Written task
Below are records; reproduce exactly the lines from the one that has "7. More parts follow." through the one that has "bm, mat, t)", ends included, and nothing more.

[Rows from a dataset of clips and code]
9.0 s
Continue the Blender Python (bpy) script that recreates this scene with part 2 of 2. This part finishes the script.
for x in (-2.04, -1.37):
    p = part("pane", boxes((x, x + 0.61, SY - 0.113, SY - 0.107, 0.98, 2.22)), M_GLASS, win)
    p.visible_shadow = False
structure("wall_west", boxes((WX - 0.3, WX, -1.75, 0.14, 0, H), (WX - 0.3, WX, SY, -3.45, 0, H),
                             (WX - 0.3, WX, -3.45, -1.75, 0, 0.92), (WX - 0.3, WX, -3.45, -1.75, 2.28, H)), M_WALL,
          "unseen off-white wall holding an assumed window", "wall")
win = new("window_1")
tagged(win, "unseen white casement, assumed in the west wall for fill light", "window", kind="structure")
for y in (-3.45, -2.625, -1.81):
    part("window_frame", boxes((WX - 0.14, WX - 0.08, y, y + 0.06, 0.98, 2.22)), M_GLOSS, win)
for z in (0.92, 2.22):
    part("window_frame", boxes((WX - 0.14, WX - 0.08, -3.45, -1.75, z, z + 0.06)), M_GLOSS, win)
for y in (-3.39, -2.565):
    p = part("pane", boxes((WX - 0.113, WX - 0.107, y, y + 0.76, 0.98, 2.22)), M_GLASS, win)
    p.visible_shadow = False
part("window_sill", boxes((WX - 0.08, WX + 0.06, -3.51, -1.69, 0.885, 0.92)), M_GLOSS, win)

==

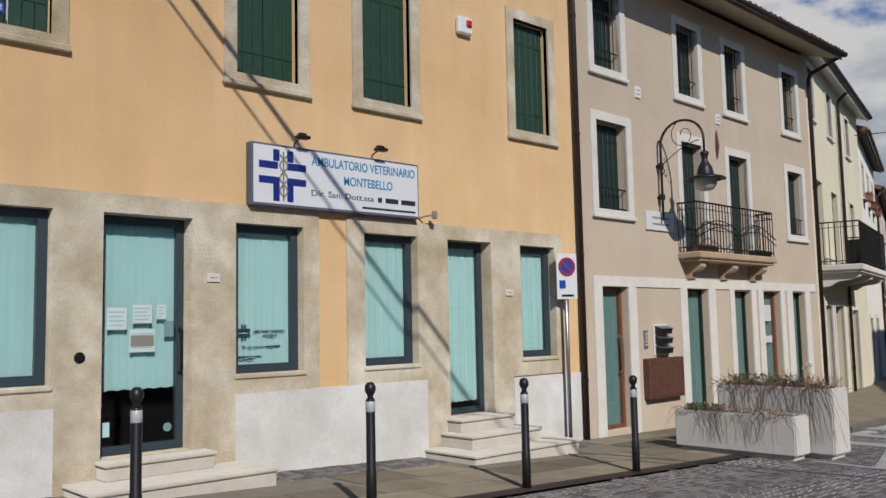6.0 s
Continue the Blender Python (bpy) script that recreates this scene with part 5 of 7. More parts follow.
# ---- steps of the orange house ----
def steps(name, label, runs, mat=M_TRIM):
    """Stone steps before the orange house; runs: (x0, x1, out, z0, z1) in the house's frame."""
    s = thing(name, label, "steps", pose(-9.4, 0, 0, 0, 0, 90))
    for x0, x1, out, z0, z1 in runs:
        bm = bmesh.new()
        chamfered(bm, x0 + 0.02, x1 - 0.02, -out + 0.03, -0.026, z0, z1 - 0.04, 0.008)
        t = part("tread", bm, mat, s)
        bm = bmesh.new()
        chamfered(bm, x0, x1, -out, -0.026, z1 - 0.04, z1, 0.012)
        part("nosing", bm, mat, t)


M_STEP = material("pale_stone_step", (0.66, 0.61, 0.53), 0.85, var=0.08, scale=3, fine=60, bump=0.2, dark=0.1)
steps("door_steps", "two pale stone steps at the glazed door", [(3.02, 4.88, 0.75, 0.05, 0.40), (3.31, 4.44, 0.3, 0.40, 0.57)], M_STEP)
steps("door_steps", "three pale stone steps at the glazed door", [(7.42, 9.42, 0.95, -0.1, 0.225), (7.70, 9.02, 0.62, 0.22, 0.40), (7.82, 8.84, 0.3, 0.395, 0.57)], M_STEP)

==

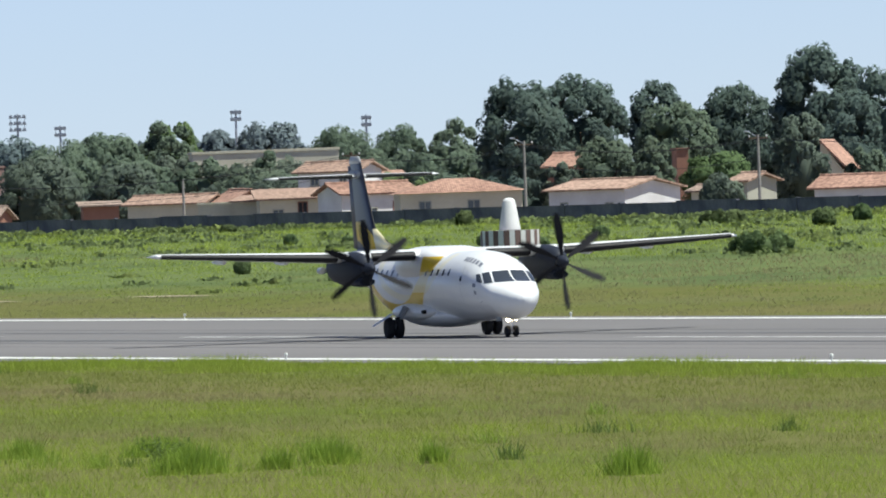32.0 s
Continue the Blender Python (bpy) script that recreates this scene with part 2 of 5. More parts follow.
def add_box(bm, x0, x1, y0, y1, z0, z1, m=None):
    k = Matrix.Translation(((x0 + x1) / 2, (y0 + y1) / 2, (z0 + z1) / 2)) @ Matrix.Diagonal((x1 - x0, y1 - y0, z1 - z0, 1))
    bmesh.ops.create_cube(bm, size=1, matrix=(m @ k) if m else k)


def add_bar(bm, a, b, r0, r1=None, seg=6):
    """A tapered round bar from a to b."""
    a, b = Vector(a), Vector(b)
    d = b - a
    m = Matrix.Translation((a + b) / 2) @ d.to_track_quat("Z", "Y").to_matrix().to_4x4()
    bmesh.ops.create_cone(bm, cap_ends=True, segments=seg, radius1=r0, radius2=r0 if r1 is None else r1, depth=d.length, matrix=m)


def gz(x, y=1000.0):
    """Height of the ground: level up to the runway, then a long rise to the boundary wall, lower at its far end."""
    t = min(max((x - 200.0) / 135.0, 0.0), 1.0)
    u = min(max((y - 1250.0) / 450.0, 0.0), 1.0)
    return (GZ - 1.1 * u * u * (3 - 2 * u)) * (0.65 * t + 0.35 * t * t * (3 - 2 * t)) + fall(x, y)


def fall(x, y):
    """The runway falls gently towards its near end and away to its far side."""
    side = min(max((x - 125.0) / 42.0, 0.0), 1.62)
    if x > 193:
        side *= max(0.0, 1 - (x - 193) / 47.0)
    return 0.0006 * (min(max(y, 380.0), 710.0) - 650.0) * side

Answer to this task
Continue the Blender Python (bpy) script that recreates this scene with part 5 of 7. More parts follow.
# ---- steps of the orange house ----
def steps(name, label, runs, mat=M_TRIM):
    """Stone steps before the orange house; runs: (x0, x1, out, z0, z1) in the house's frame."""
    s = thing(name, label, "steps", pose(-9.4, 0, 0, 0, 0, 90))
    for x0, x1, out, z0, z1 in runs:
        bm = bmesh.new()
        chamfered(bm, x0 + 0.02, x1 - 0.02, -out + 0.03, -0.026, z0, z1 - 0.04, 0.008)
        t = part("tread", bm, mat, s)
        bm = bmesh.new()
        chamfered(bm, x0, x1, -out, -0.026, z1 - 0.04, z1, 0.012)
        part("nosing", bm, mat, t)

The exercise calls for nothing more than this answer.